There have been many explorations in the industry regarding end-to-end load testing platforms. Some major companies such as Alibaba, JD.com, Meituan, and Weibo have developed their own end-to-end load testing platforms that suit their respective business needs. In my opinion, these load testing platforms are all based on similar principles, including traffic copying, traffic coloring and isolation, load injection, and monitoring and circuit breaking. These principles are consistent with the core ideas introduced in this course. Therefore, when considering developing your own end-to-end load testing platform that suits your project, you can also follow this mature approach.

Course Summary #

In this lesson, I introduced the common misunderstandings in stress testing and the process of building an automated end-to-end stress testing platform.

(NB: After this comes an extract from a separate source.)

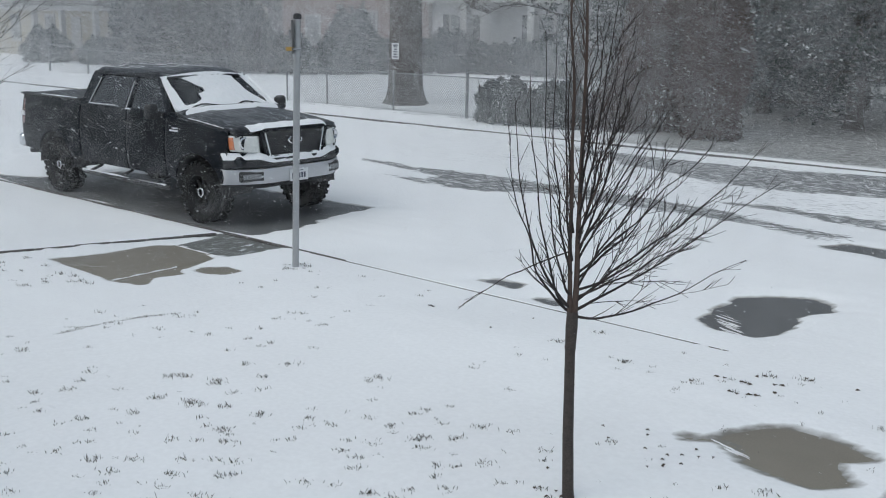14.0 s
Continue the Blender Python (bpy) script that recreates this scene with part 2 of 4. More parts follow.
def holder(name, label, category, group="", at=(0, 0, 0), turn=0):
    ob = new(name)
    ob.empty_display_size = 0.2
    ob.matrix_basis = pose(*at, 0, 0, turn)
    return tagged(ob, label, category, group)


def value_noise(x, y, seed=0):
    """Smooth noise in 0..1 on arrays."""
    xi, yi = np.floor(x).astype(np.int64), np.floor(y).astype(np.int64)
    fx, fy = x - xi, y - yi
    fx, fy = fx * fx * (3 - 2 * fx), fy * fy * (3 - 2 * fy)

    def h(a, b):
        n = (a * 374761393 + b * 668265263 + seed * 1442695041) & 0x7FFFFFFF
        n = ((n ^ (n >> 13)) * 1274126177) & 0x7FFFFFFF
        return ((n ^ (n >> 16)) & 0xFFFF) / 65535.0
    return (h(xi, yi) * (1 - fx) + h(xi + 1, yi) * fx) * (1 - fy) + (h(xi, yi + 1) * (1 - fx) + h(xi + 1, yi + 1) * fx) * fy


def fbm(x, y, octaves=4, seed=0):
    total, amp, norm = 0, 1.0, 0.0
    for o in range(octaves):
        total = total + amp * value_noise(x * 2 ** o, y * 2 ** o, seed + o)
        norm += amp
        amp *= 0.5
    return total / norm


def polygon_depth(x, y, pts):
    """Signed distance to a polygon's outline, positive inside."""
    d = np.full(x.shape, 1e9)
    inside = np.zeros(x.shape, bool)
    for (ax, ay), (bx, by) in zip(pts, pts[1:] + pts[:1]):
        ex, ey = bx - ax, by - ay
        t = np.clip(((x - ax) * ex + (y - ay) * ey) / (ex * ex + ey * ey), 0, 1)
        d = np.minimum(d, np.hypot(x - ax - t * ex, y - ay - t * ey))
        inside ^= ((ay > y) != (by > y)) & (x < (bx - ax) * (y - ay) / (by - ay + 1e-12) + ax)
    return np.where(inside, d, -d)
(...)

The key points you need to understand are as follows:

Stress testing is an important means to discover potential performance issues in a system, so it should be conducted in a formal environment with real data.
The traffic for stress testing needs to be marked so that stress testing data can be isolated from production data through mocking third-party dependencies and shadow libraries.
During stress testing, it is important to monitor and alert system performance indicators in real-time, and promptly scale up bottleneck resources or services to avoid impacting the production environment.

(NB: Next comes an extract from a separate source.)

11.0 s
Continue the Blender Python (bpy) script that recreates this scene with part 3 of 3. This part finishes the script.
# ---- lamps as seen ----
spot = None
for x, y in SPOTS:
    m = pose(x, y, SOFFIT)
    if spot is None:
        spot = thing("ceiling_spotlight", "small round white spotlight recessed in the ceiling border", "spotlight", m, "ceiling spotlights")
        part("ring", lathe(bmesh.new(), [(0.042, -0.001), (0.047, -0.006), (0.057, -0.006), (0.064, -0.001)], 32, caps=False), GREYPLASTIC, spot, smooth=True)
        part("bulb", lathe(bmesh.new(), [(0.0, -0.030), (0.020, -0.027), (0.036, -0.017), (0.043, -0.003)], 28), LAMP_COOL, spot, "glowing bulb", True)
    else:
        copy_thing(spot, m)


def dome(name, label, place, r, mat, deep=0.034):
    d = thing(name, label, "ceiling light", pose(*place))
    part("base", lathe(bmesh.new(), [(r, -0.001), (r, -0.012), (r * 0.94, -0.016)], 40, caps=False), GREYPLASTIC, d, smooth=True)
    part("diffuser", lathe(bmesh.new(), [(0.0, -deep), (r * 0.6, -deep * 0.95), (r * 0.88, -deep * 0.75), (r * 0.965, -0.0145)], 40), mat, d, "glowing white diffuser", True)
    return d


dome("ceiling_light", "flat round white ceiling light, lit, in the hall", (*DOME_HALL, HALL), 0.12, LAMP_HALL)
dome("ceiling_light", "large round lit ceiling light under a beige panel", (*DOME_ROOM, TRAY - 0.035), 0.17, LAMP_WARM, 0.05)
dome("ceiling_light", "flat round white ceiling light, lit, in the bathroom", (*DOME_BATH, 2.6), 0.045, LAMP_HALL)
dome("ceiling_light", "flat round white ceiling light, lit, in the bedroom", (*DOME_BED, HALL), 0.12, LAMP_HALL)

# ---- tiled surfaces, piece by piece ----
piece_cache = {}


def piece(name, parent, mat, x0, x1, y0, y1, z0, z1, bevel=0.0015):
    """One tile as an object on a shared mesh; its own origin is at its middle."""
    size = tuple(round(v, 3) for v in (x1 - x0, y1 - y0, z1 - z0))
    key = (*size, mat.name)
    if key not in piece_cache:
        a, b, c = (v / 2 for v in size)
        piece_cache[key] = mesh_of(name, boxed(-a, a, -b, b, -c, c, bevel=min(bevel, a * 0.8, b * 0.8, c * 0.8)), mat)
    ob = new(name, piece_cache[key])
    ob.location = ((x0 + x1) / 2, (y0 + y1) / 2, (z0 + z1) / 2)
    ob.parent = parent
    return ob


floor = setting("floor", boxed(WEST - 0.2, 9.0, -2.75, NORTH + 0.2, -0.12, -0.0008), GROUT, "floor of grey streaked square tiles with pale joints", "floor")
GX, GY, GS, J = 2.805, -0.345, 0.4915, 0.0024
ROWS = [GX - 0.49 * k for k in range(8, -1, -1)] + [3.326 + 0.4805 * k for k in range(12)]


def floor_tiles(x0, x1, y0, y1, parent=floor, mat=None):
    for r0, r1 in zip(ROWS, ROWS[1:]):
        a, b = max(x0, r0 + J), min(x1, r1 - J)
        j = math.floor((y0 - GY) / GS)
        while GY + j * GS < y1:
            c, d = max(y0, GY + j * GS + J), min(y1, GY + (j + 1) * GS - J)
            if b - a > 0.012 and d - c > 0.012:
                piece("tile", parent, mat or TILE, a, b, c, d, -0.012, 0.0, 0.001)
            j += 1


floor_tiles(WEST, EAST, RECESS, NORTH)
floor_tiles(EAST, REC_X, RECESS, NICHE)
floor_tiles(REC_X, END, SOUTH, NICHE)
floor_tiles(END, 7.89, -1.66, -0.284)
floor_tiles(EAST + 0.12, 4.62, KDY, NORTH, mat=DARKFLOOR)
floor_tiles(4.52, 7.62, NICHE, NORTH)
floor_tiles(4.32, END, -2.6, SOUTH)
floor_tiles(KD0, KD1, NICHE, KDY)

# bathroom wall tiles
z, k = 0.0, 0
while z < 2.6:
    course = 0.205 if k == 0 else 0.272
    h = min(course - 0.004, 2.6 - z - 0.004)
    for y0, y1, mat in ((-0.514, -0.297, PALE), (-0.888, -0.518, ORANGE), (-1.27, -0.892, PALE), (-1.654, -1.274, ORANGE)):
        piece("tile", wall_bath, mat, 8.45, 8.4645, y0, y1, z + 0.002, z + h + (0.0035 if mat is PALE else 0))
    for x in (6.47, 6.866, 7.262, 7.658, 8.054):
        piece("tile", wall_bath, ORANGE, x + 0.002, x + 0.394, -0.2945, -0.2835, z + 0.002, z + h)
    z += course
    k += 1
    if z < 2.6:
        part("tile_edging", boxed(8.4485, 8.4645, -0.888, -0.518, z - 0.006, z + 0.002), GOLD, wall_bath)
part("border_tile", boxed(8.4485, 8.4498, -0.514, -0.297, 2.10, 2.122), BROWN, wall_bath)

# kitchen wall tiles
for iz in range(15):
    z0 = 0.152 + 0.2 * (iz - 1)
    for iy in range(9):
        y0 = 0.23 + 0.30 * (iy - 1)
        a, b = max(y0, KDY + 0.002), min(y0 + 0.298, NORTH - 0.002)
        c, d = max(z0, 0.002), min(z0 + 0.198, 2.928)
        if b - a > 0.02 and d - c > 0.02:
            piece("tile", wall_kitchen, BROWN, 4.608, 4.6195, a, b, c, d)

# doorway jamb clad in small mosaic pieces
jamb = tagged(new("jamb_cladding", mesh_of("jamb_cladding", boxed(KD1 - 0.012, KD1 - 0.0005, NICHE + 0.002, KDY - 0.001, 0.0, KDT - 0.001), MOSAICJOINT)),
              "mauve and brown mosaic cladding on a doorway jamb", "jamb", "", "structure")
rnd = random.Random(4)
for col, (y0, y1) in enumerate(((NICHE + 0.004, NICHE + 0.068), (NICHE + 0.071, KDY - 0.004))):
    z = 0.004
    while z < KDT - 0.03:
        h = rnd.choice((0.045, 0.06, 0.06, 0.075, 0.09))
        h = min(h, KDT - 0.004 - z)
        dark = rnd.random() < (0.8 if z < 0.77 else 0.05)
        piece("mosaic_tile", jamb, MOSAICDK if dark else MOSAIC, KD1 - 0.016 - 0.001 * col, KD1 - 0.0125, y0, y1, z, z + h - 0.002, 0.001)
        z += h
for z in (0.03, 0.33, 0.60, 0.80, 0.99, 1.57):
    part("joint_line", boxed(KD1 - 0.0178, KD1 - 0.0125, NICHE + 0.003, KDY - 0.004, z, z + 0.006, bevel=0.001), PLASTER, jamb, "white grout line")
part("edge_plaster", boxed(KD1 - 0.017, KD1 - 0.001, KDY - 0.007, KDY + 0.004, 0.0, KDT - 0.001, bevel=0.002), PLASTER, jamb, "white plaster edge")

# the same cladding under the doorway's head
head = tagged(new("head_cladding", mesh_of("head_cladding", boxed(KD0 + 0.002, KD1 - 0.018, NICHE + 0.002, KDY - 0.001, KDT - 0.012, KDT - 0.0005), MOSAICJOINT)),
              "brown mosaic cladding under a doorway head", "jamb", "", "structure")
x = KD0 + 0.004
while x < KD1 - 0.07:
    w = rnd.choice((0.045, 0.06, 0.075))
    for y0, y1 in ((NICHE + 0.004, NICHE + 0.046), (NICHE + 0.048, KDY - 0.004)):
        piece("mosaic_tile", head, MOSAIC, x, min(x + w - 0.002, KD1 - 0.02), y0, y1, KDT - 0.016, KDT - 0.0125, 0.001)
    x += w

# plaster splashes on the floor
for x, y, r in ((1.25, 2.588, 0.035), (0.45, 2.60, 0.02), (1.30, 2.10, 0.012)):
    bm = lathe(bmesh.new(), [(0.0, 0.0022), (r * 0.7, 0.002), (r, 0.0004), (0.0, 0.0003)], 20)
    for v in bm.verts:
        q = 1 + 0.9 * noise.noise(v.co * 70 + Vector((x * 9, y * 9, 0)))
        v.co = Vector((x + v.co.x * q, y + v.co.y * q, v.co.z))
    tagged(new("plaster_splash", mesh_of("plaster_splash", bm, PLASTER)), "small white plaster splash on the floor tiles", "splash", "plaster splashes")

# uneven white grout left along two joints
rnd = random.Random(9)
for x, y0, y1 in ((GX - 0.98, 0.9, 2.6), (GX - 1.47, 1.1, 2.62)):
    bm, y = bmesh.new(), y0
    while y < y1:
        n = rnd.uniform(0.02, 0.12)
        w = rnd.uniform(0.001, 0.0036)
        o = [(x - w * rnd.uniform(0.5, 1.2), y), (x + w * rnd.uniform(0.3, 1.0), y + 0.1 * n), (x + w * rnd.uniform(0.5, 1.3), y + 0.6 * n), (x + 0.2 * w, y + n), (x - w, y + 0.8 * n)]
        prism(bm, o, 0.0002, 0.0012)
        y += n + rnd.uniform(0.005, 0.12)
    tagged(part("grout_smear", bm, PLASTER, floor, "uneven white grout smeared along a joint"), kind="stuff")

This end-to-end stress testing system has three values for us: Firstly, it helps us discover potential performance bottlenecks in the system, enabling us to prepare contingency plans in advance. Secondly, it can also be used for capacity assessment and provide data support. Lastly, we can use it for contingency plan rehearsals during stress testing because stress testing is usually scheduled during low traffic periods. This allows us to downgrade some services to test the effectiveness of contingency plans and minimize the impact on live users. Therefore, as your system’s traffic grows rapidly, it is important to consider building such an end-to-end stress testing platform to ensure the stability of your system.